Komisja Etyki Reklamy otrzymała niedawno skargę dotyczącą billboardu Big Star, na którym prężyła się Doda. Autor zażalenia zarzucił firmie, iż wizerunek skąpo ubranej Rabczewskiej demoralizuje młodzież i obraża kobiety.
Seksualizacja wizerunku dziewcząt i młodych kobiet w reklamie, produktach i mediach szkodzi samoocenie dziewcząt i ich zdrowiu - zarówno psychicznemu, jak i fizycznemu – argumentował w pozwie.
W oparciu o protest reklamie postawiono zarzuty sprzeczności z dobrym obyczajem i poczuciem odpowiedzialności społecznej. Plakaty z Dodą oskarżono także o nieuwzględnienie różnego stopnia rozwoju dzieci i młodzieży.

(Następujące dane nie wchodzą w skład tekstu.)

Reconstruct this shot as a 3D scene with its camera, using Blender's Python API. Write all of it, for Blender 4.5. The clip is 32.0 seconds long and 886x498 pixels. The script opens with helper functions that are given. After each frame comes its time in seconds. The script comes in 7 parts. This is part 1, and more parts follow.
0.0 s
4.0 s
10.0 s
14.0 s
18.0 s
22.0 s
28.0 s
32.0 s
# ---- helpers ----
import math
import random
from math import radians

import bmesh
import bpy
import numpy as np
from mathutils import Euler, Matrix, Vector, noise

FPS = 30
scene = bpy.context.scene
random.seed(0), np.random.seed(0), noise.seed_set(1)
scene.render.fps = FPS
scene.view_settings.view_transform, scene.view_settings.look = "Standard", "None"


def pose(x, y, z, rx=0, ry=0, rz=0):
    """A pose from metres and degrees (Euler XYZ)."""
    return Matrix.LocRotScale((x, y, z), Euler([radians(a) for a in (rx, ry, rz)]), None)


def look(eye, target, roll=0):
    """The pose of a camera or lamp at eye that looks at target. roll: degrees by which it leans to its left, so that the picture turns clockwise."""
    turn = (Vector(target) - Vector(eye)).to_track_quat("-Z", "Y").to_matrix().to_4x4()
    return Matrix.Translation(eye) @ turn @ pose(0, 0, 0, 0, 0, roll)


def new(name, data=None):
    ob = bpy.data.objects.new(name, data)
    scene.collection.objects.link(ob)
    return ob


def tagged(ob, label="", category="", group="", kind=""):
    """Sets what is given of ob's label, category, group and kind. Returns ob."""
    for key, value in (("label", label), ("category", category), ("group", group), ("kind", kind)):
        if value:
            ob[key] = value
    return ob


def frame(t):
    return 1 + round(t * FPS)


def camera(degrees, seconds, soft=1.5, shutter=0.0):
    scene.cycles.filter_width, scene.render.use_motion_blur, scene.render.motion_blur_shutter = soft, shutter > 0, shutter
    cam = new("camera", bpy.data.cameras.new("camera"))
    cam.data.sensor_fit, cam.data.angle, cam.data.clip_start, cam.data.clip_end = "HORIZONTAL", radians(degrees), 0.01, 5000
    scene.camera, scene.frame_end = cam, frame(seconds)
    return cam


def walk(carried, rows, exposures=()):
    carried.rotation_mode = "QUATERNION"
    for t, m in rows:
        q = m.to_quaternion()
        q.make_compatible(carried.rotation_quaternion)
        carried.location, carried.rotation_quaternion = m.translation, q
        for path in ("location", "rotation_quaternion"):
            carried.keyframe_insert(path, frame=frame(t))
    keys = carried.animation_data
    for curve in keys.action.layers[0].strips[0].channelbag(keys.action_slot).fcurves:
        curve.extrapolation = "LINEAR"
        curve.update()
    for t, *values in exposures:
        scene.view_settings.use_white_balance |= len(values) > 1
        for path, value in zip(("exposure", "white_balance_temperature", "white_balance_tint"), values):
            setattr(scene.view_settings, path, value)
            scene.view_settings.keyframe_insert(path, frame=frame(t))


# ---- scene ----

Big Star odpierał wszelkie oskarżenia, twierdząc, że wykorzystany na billbordach wizerunek Dody nie jest wyzywający. Firma utrzymywała, że przekaz nie zawiera elementów, które mogłyby świadczyć o sprowadzaniu kobiet do przedmiotów czysto seksualnych.
Po rozpatrzeniu sprawy Komisja Etyki Reklamy oddaliła wszelkie zarzuty uznając, że plakaty nie naruszają kodeksu branżowego. Rzeczywiście, na konieczność oglądania ich może narzekać chyba tylko Majdan. Ciekawe, jak się trzyma.